From the forthcoming Summer issue of British Columbia History
By Robert G. Allan
There are few vessels in BC waters a century or more old. A few vintage yachts remain, but seldom do workboats achieve that distinction. A notable exception is SS Master, approaching her centennial in 2022 and, according to our research, the sole surviving wooden-hulled, steam-powered tug afloat in the world.
Master was built by noted shipwright Arthur Moscrop on the shores of False Creek in Vancouver. She worked for various companies connected to the local construction industry, most notably Evans, Coleman & Evans, forerunner of Ocean Cement Ltd. Her duties consisted mostly of towing logs and barges laden with sand, gravel, limestone, and coal along the coast.
Supplanted in 1959 by steel, diesel-powered tugs, Master was left to deteriorate. However, in 1962 the local branch of the World Ship Society saw the promise in this fine little ship and restored her to a semblance of her past glory. That work has subsequently been taken over by the SS Master Society, a small group of volunteers who for nearly 60 years have shown her off up and down the coast, educating residents and visitors alike about the important role of tugboats in the development of the BC economy.
In 2018 the Historic Sites and Monuments Board of Canada recognized “Tugboats of Canada’s West Coast” as “an Event of National Historic Significance” with the unveiling of a plaque at Granville Island, and specifically acknowledging SS Master. She also received the Beaver Medal for maritime excellence from the Maritime Museum of BC.

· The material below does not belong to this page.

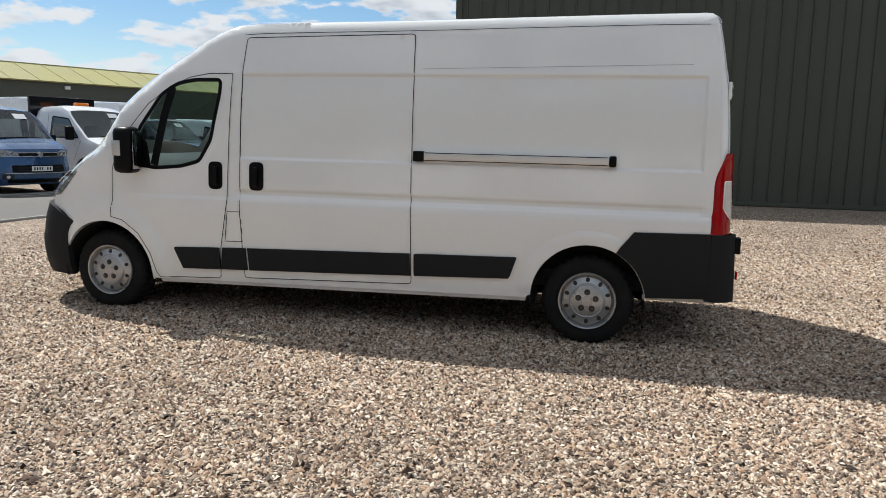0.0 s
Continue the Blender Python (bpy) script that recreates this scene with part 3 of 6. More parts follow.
# wheels
def road_wheel(parent, cx, cz, s, R=0.338, face=0.945):
    w = 0.215
    prof = [(0.205, -0.02), (0.225, -0.008), (0.27, -0.004), (0.305, -0.012), (0.325, -0.028), (R - 0.004, -0.045), (R, -0.06), (R, -0.085), (R - 0.010, -0.088), (R - 0.010, -0.096), (R, -0.099),
            (R, -0.125), (R - 0.010, -0.128), (R - 0.010, -0.136), (R, -0.139), (R, -0.165), (R - 0.006, -0.185), (0.30, -0.21), (0.2, -0.2)]

    def notch(j, k):
        return -0.014 if (j in (4, 5, 6, 7, 11, 14, 15) and k % 3 == 0) else 0.0
    tyre = lathe_bm(prof, 96, wobble=notch, caps=False)
    rim = lathe_bm([(0.208, -0.03), (0.213, 0.0), (0.209, 0.006), (0.200, 0.003), (0.195, -0.012), (0.192, -0.040), (0.188, -0.046), (0.183, -0.040), (0.178, -0.026), (0.170, -0.021), (0.136, -0.016), (0.130, -0.011), (0.126, -0.002), (0.121, 0.001), (0.116, -0.003), (0.098, 0.004), (0.040, 0.006), (0.036, 0.011), (0.0, 0.013)], 64, caps=False)
    wheel = empty("wheel")
    wheel.parent = van if parent is None else parent
    wheel.matrix_basis = Matrix.Translation((cx, s * face, cz)) @ Matrix.Diagonal((1, s, 1, 1))
    part("tyre", tyre, M_tyre, wheel, "black tyre with blocked tread")
    rim_ob = part("rim", rim, M_wheel, wheel, "silver steel rim with round holes")
    for k in range(10):
        a = 2 * math.pi * (k + 0.5) / 10
        # raised black disc painted for the shade inside an open hole
        h = lathe_bm([(0.0180, -0.024), (0.0165, -0.0205), (0.0, -0.0205)], 12)
        bmesh.ops.scale(h, vec=(0.85, 1, 1.12), verts=h.verts)
        bmesh.ops.rotate(h, cent=(0, 0, 0), matrix=Matrix.Rotation(-a + math.pi / 2, 3, "Y"), verts=h.verts)
        bmesh.ops.translate(h, vec=(0.155 * math.cos(a), 0.0040, 0.155 * math.sin(a)), verts=h.verts)
        part("vent_hole", h, M_ink, rim_ob)
        tick = box_bm((0.016, 0.004, 0.007), (0.108, 0.0015, 0), 0.0015)
        bmesh.ops.rotate(tick, cent=(0, 0, 0), matrix=Matrix.Rotation(-a, 3, "Y"), verts=tick.verts)
        part("cap_rib", tick, M_wheel, rim_ob)
    for k in range(5):
        a = 2 * math.pi * k / 5 + 0.3
        at = Vector((0.066 * math.cos(a), 0, 0.066 * math.sin(a)))
        # flat black disc gives the bolt's recess its shade
        h = lathe_bm([(0.0235, 0.001), (0.0225, 0.0062), (0.0, 0.0064)], 14)
        bmesh.ops.translate(h, vec=at, verts=h.verts)
        part("bolt_recess", h, M_ink, rim_ob, "black disc for the shaded recess round the bolt")
        h = lathe_bm([(0.0125, 0.004), (0.0125, 0.013), (0.010, 0.0155), (0.0, 0.0155)], 6)
        bmesh.ops.translate(h, vec=at, verts=h.verts)
        part("wheel_bolt", h, M_greyp, rim_ob, "", False)
    return wheel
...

But age is relentless, and old wooden tugs need care beyond the skillset of even the most dedicated volunteers. The SS Master Society is therefore raising awareness and money to see this iconic steam tug preserved for decades to come. The SS Master Centenary Project aims to raise $3.5 million for a significant restoration effort. The scope of work covers extensive hull, deck, and bulwark repairs, steam machinery overhaul, and general upkeep.
This maritime world treasure deserves the utmost care and attention of all British Columbians.